PROFILES

The Shipping News

July/August 1997

Reading time min

The Shipping News

Courtesy Ken Ringle and The Washington Post

As a direct descendant of 19th-century shipping magnate Cornelius Vanderbilt, Alix Tower Thorne has a natural affinity for seagoing vessels. She owns a 130-foot schooner, which she runs as a nonprofit sailing school for high schoolers. And for the past 14 months, she has served as a seaman aboard the HMS Rose, a 179-foot replica of an 18th-century square-rigged ship. Her tasks: to stand watch, paint trim, haul ropes, muck toilets, set and furl sails. "I always loved reading the English seafaring adventure novels," says Thorne, 48. "But I never thought I'd actually get to live one."

Indeed, the life of a seaman was far from Thorne's mind when she graduated with a degree in English in 1971. She married and moved to Corpus Christi, Texas, where she earned a graduate degree in criminology, raised two sons and spent weekends racing a 30-foot yacht. Then, in 1985, she became involved in raising funds to sail the restored 19th-century frigate Elissa from Texas to New York for the Statue of Liberty centennial in 1986.

"We couldn't pay people, so I went along on that trip as a volunteer," Thorne says. "We were gone five months, and it changed my life and broke up my marriage. My ex-husband, who is a very good friend now, likes to say, 'How many people can say their wife ran off to be a
foretopman?' "

Now remarried, Thorne earned her able-bodied seaman certificate last year--she also has a mate's license and a master's certificate for 400-ton vessels--and hired on as a hand for the 1996 European voyage of the Rose, the world's largest wooden sailing ship with a year-round training program. "She does everything a 21-year-old, 250-pound seaman does but she has the wisdom of age to call for backup when she needs it," says Rose captain Richard Bailey.
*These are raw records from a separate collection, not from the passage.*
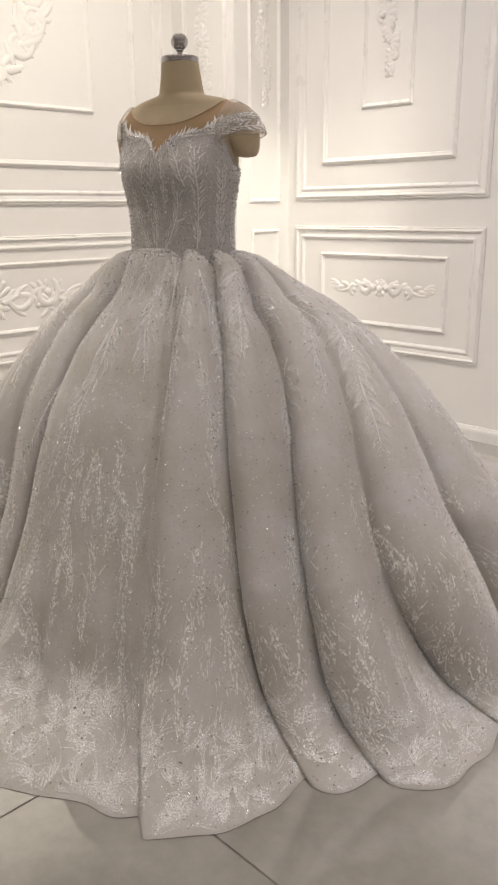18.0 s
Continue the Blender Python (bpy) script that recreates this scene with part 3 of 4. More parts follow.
def softened(y, kind):
    pad = dict(reflect_type="odd") if kind == "reflect" else {}
    return np.convolve(np.pad(y, 30, mode=kind, **pad), SOFTEN, mode="valid")


# each fold's angle and depth by height, with no kinks
RUNS = []
for side, d1, d2, d3, lip, path in FOLDS:
    path.sort()
    at = softened(np.interp(FOLD_Z, [p[0] for p in path], [p[1] for p in path]), "reflect")
    deep = np.interp(FOLD_Z, [0, 0.05, 0.13, 0.30, 0.50, 0.75, 0.92, 1.0], [0.8 * d3, 1.4 * d3, 1.9 * d3, 1.8 * d3, 0.75 * (d2 + d3), d2, 0.9 * d1 + 0.42 * d2, 1.2 * d1])
    if d3 == 0:
        deep = deep * np.clip((FOLD_Z - 0.42) / 0.28, 0, 1)
    RUNS.append((side, lip, at, softened(deep, "edge")))


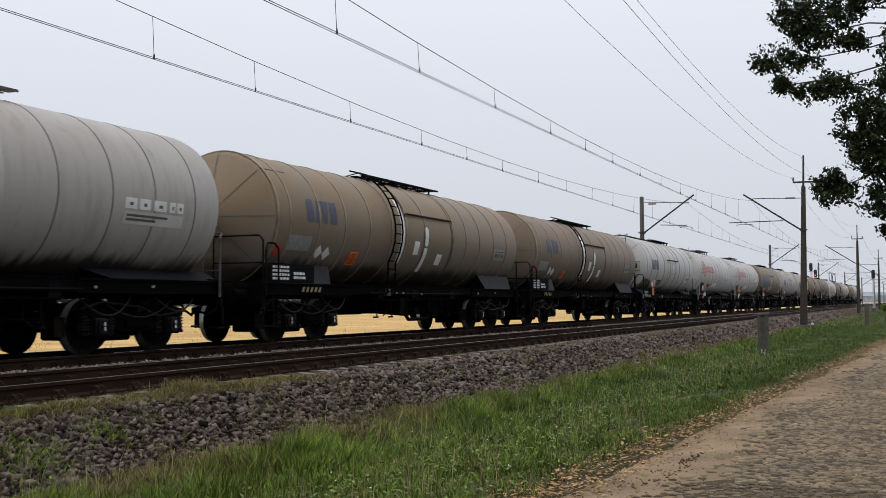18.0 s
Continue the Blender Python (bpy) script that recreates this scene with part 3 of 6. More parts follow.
def tank_geo(half, disc, cone, back=0.0):
    """The tank shell round the axis y: dished ends with a round manhole plate in the front one."""
    r = R_TANK
    front = [(back - half - 0.02, 0.0), (back - half - 0.02, disc - 0.03), (back - half, disc), (back - half + 0.02, disc + 0.005)]
    a = back - half + 0.02
    front += [(a + cone * 0.80, r - 0.10), (a + cone * 0.92, r - 0.03), (a + cone + 0.06, r)]
    back = [(half - 0.42, r), (half - 0.26, r - 0.03), (half - 0.12, r - 0.14), (half - 0.03, r - 0.45), (half, r * 0.35), (half, 0.0)]
    return Geo().turned(front + back, 56)


def end_seams_geo(half, disc, cone, count, back=0.0):
    """Raised radial joints of the front cladding."""
    g = Geo()
    r = R_TANK
    for k in range(count):
        a = 2 * math.pi * (k + 0.5 * (count == 4)) / count
        c, s = math.cos(a), math.sin(a)
        p = [(back - half + 0.02, disc + 0.01), (back - half + 0.02 + cone * 0.80, r - 0.10), (back - half + 0.02 + cone * 0.92, r - 0.03)]
        w = 0.008
        v = []
        for y, q in p:
            for t in (-w, w):
                v.append((q * c - t * s, y - 0.012, q * s + t * c))
        g.add(v, [(0, 1, 3, 2), (2, 3, 5, 4)])
    return g


def belt_geo(width, proud):
    r = R_TANK
    g = Geo().turned([(-width / 2, r - 0.01), (-width / 2, r + proud), (width / 2, r + proud), (width / 2, r - 0.01)], 56)
    if width == 0.07:                                  # the dark joint beside the band
        g.turned([(width / 2, r + 0.002), (width / 2 + 0.026, r + 0.003), (width / 2 + 0.026, r - 0.01)], 56, mat=1)
    return g


def rect(u0, u1, w0, w1):
    return [((u0, w0), (u1, w0), (u1, w1), (u0, w1))]


def ringed(ro, ri, n=32, a0=0.0, a1=2 * math.pi):
    q = []
    for i in range(n):
        a, b = a0 + (a1 - a0) * i / n, a0 + (a1 - a0) * (i + 1) / n
        q.append(((ro * math.cos(a), ro * math.sin(a)), (ro * math.cos(b), ro * math.sin(b)), (ri * math.cos(b), ri * math.sin(b)), (ri * math.cos(a), ri * math.sin(a))))
    return q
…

Life aboard a tall ship, even in modern times, is largely about maintenance, and carrying out that kind of work in rough seas is not easy. "It can make you feel sick, and you don't get much sleep," Thorne says. "There are times when I think I could be in my apartment in New York City or in my house in Maine. I have a whole other lifestyle that's pretty luxurious, I don't have to live in this little pit cleaning someone else's toilet." Thorne may not relish cleaning toilets, but she stays for the adventure. "When you come through a particularly bad stretch of weather, there's a sense of euphoria--you're saying, 'that was so bad, it was great!' It's hard to quit."